Regulatory and spectrum policy
Effective network slicing depends on spectrum arrangements that support flexible sharing and assignment across operators and verticals. Governments may pursue licensed, shared, or unlicensed approaches, with conditions that safeguard national security, critical infrastructure resilience, and consumer privacy. The policy environment will influence how quickly private networks can scale and how easily new entrants can participate. See Spectrum and Telecommunications regulation for deeper discussion.
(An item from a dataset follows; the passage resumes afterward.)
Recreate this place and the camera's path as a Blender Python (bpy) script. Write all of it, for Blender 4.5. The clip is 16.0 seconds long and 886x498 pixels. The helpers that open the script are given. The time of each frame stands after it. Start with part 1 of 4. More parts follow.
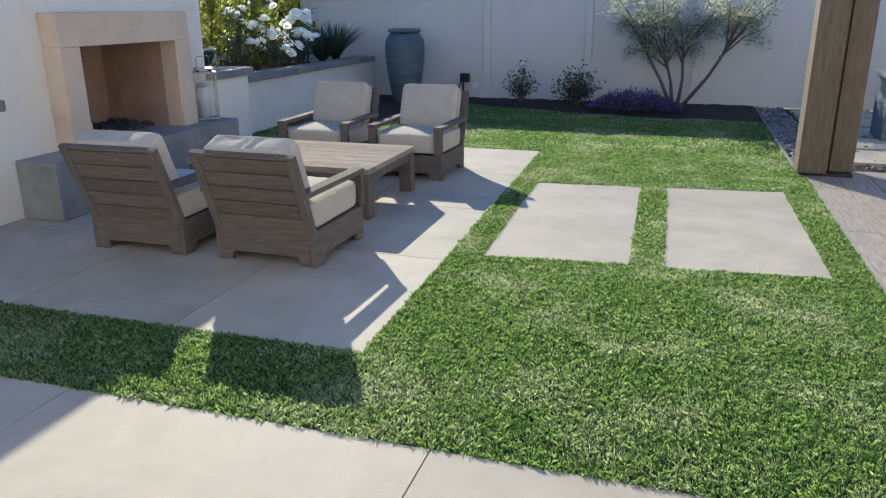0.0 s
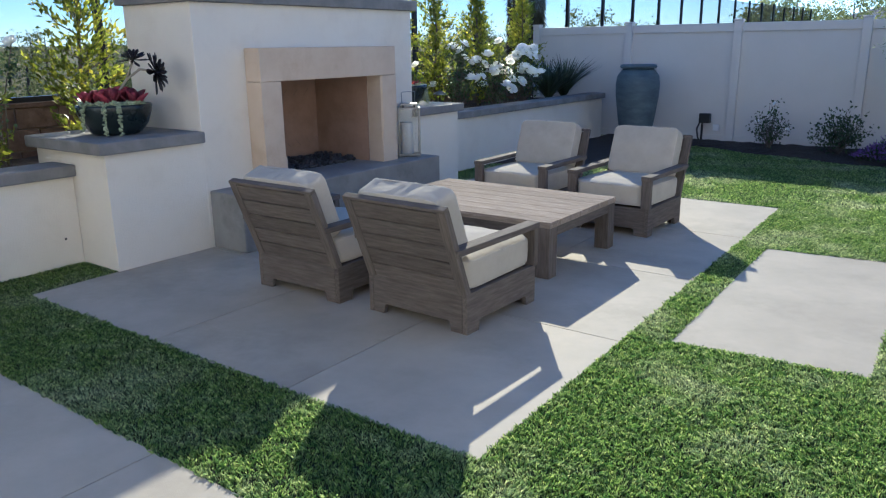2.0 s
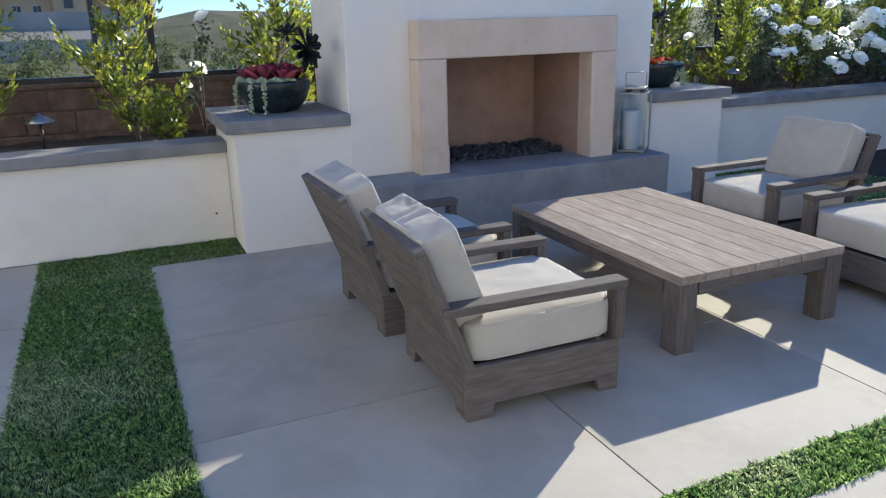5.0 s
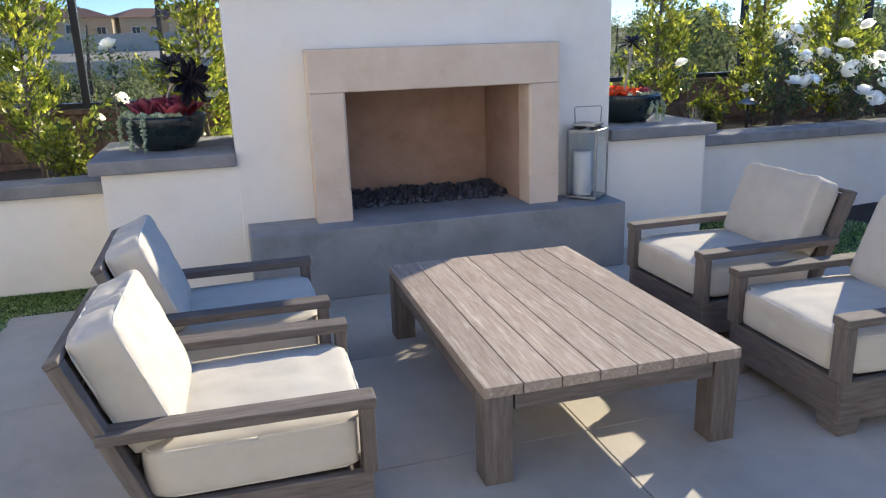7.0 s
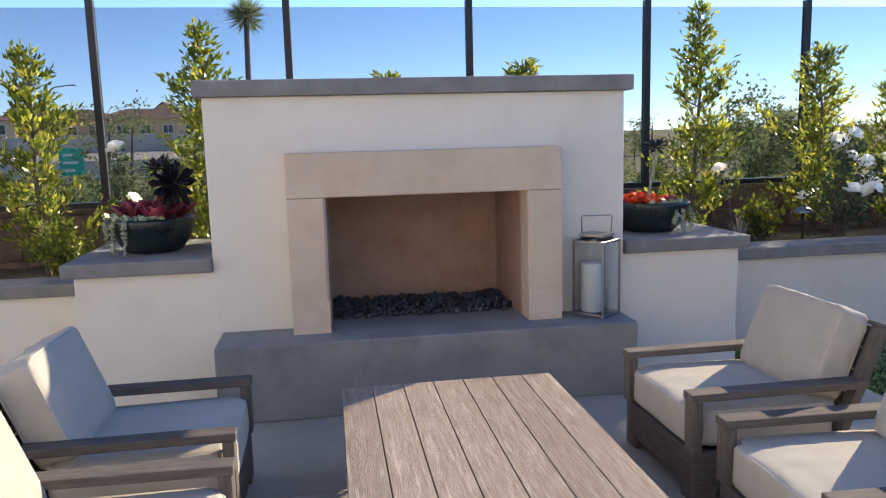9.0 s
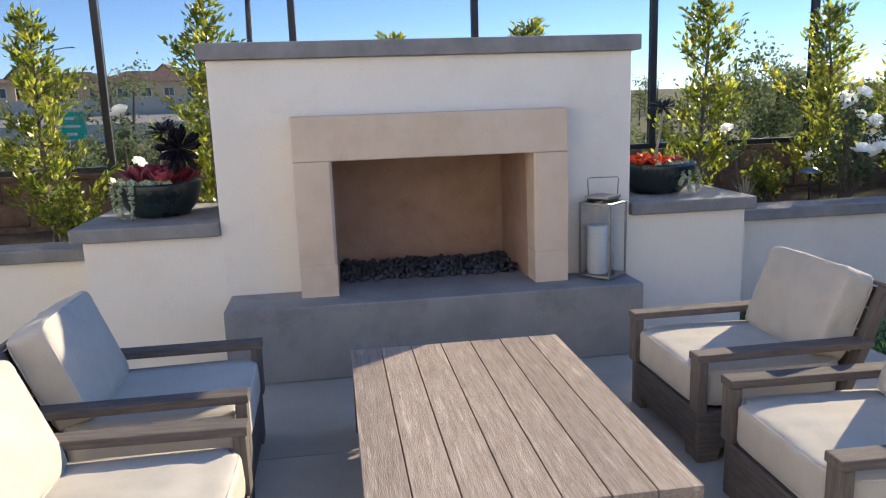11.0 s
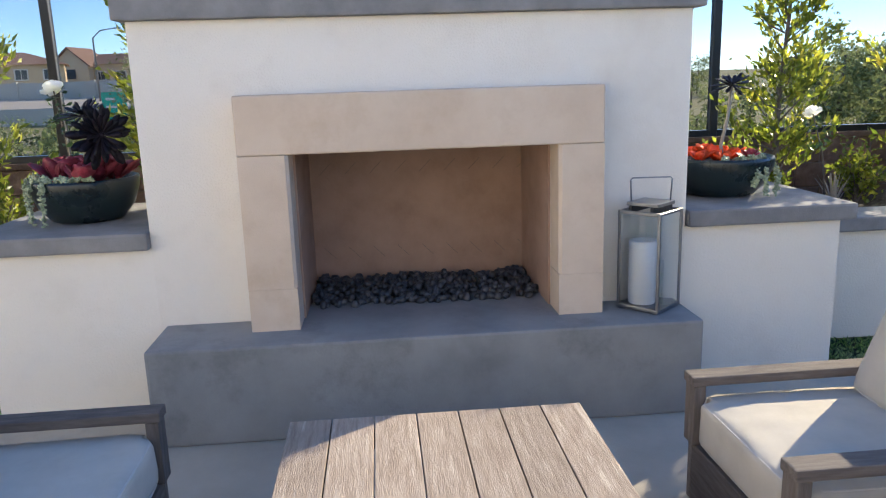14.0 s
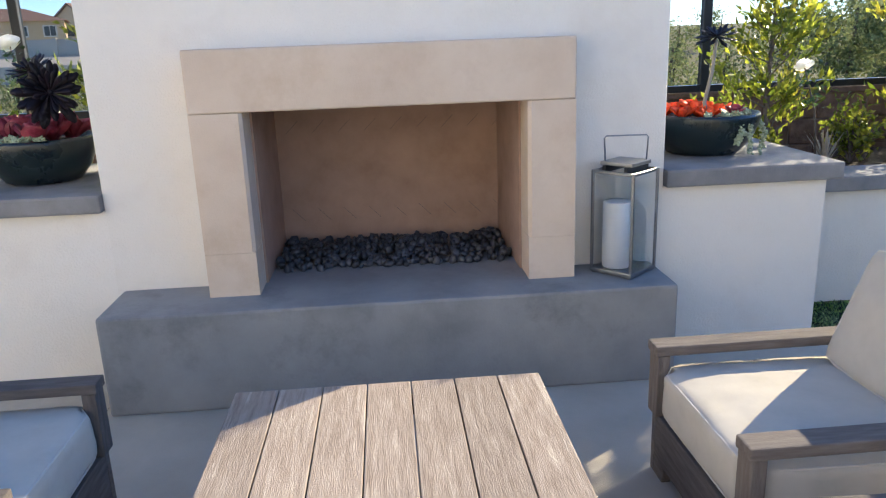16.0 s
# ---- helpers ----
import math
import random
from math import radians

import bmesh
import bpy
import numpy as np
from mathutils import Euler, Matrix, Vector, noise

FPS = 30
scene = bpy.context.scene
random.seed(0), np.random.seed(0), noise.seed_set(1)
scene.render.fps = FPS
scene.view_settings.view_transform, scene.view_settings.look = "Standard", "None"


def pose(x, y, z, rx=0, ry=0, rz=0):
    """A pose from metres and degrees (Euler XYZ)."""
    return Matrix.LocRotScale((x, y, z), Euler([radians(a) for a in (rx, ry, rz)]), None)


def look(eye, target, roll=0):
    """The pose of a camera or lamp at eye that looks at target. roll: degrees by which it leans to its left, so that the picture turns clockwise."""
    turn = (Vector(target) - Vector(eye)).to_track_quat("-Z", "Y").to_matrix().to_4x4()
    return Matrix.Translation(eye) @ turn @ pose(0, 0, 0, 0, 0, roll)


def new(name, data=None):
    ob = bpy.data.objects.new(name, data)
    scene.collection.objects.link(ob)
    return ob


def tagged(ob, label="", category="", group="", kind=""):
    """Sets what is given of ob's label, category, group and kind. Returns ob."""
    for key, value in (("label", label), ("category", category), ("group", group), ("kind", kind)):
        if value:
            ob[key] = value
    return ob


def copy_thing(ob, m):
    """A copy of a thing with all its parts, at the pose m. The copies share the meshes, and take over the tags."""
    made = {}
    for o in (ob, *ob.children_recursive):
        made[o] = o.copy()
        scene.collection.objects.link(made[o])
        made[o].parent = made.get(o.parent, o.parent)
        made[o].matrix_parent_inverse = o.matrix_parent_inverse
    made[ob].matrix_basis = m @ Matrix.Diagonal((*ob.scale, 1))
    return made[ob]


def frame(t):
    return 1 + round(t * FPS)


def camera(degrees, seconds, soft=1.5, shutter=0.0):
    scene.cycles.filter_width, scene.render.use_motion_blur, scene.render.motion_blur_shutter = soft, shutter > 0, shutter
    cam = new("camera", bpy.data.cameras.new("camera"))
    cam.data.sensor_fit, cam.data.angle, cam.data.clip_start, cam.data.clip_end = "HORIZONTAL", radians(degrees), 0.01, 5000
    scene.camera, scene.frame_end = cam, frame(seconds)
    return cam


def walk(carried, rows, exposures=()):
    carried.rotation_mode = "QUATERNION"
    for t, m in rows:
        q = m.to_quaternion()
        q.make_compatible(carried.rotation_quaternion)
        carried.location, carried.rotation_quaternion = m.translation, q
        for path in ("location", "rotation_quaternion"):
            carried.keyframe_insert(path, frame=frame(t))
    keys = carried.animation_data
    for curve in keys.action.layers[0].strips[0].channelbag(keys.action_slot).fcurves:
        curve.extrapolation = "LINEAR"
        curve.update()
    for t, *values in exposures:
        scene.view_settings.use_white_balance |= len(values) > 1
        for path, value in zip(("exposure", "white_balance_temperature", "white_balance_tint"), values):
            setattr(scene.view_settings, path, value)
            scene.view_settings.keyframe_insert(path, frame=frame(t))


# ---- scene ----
cam = camera(61.2, 16.0, soft=1.2)
METRES, EYE, TILT, LEAN, TURN = 7.36, 1.665, 0.0, 0.0, 17.5
ROWS = [
    (0.0, 0.0, 0.0, 0.0, -0.12, -17.95, 0.36),
    (0.5, 0.0196, 0.0221, 0.0026, 4.07, -15.71, 0.37),
    (1.0, 0.0276, 0.0427, 0.0006, 9.21, -15.02, 0.45),
    (1.5, 0.0295, 0.0772, 0.0007, 14.19, -14.97, 0.59),
    (2.0, 0.0466, 0.1117, -0.0036, 18.63, -15.23, 0.73),
    (2.5, 0.0767, 0.151, 0.0037, 22.72, -15.84, 0.81),
    (3.0, 0.0986, 0.1925, 0.0021, 27.16, -16.58, 0.88),
    (3.5, 0.1215, 0.2362, 0.0001, 32.52, -16.92, 1.01),
    (4.0, 0.1471, 0.2822, -0.0033, 38.13, -16.96, 1.15),
    (6.3, 0.1867, 0.5279, 0.0023, 55.92, -16.87, 1.63),
    (6.5, 0.1915, 0.5525, 0.0023, 56.07, -16.6, 1.62),
    (7.0, 0.198, 0.5996, 0.0032, 56.28, -15.81, 1.69),
    (7.5, 0.1954, 0.6471, 0.0087, 56.72, -13.69, 1.63),
    (8.0, 0.1954, 0.6926, 0.0069, 58.46, -10.85, 1.56),
    (8.5, 0.1933, 0.7154, 0.0056, 61.32, -8.93, 1.51),
    (9.0, 0.1954, 0.7154, 0.0049, 63.77, -8.37, 1.53),
    (9.5, 0.1963, 0.7107, 0.0056, 64.92, -8.73, 1.65),
    (10.0, 0.1993, 0.7097, 0.0063, 65.07, -9.71, 1.76),
    (12.3, 0.159, 0.742, 0.0043, 63.25, -12.42, 1.94),
    (12.5, 0.146, 0.7553, 0.0035, 63.7, -12.44, 1.92),
    (13.0, 0.1175, 0.7875, 0.0029, 64.38, -12.53, 1.83),
    (13.5, 0.0999, 0.8044, 0.0033, 65.91, -12.52, 1.74),
    (14.0, 0.0649, 0.8142, 0.0001, 67.49, -12.53, 1.83),
    (14.5, 0.0469, 0.8232, -0.0036, 68.22, -12.94, 2.03),
    (15.0, 0.0484, 0.8384, -0.0029, 68.22, -13.98, 2.09),
    (15.5, 0.0557, 0.8487, -0.0006, 68.05, -15.12, 2.06),
    (16.0, 0.0564, 0.8476, -0.0027, 67.97, -15.72, 2.05),
]
walk(cam, [(t, pose(0, 0, EYE, TILT, LEAN, TURN) @ pose(METRES * x, METRES * y, METRES * z, 90 + pitch, roll, yaw)) for t, x, y, z, yaw, pitch, roll in ROWS],
     exposures=[(0.0, 1.14, 5050, 8), (2.0, 1.08, 4830, 8), (4.0, 1.12, 4800, 9), (7.0, 1.56, 5160, 11), (9.0, 1.36, 5560, 14), (12.5, 1.6, 5420, 11), (16.0, 1.9, 5450, 10)])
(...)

Security, privacy, and governance
As with any shared critical infrastructure, the governance of network slicing warrants robust cybersecurity standards and governance mechanisms. These concerns are often the subject of public policy and industry debate, including questions about cross-border data flows and supplier diversification. Proponents argue that standardization and strong security controls reduce risk, while critics emphasize the need for oversight to prevent misuse or single-vendor dependence. See Cybersecurity and Data protection for related issues.
Controversies and debates
Some observers worry that rapid slicing expansion could concentrate control in a few large operators or platform providers, potentially limiting choice or raising entry barriers for new competitors. Others warn about the risk of fragmented standards or inconsistent security practices across different slices. Proponents contend that open interfaces, multi-vendor ecosystems, and transparent governance counter these risks by enabling competition and interoperability. From a market-oriented perspective, the most productive critique is addressed by transparent standards, robust anti-trust enforcement, and policies that promote investment and competition rather than protectionism. Critics who label these arguments as insufficient often emphasize equity or privacy concerns; in this view, those concerns are best addressed through targeted safeguards, not by slowing deployment or restricting private investment. See Competition law and Public policy for related debates.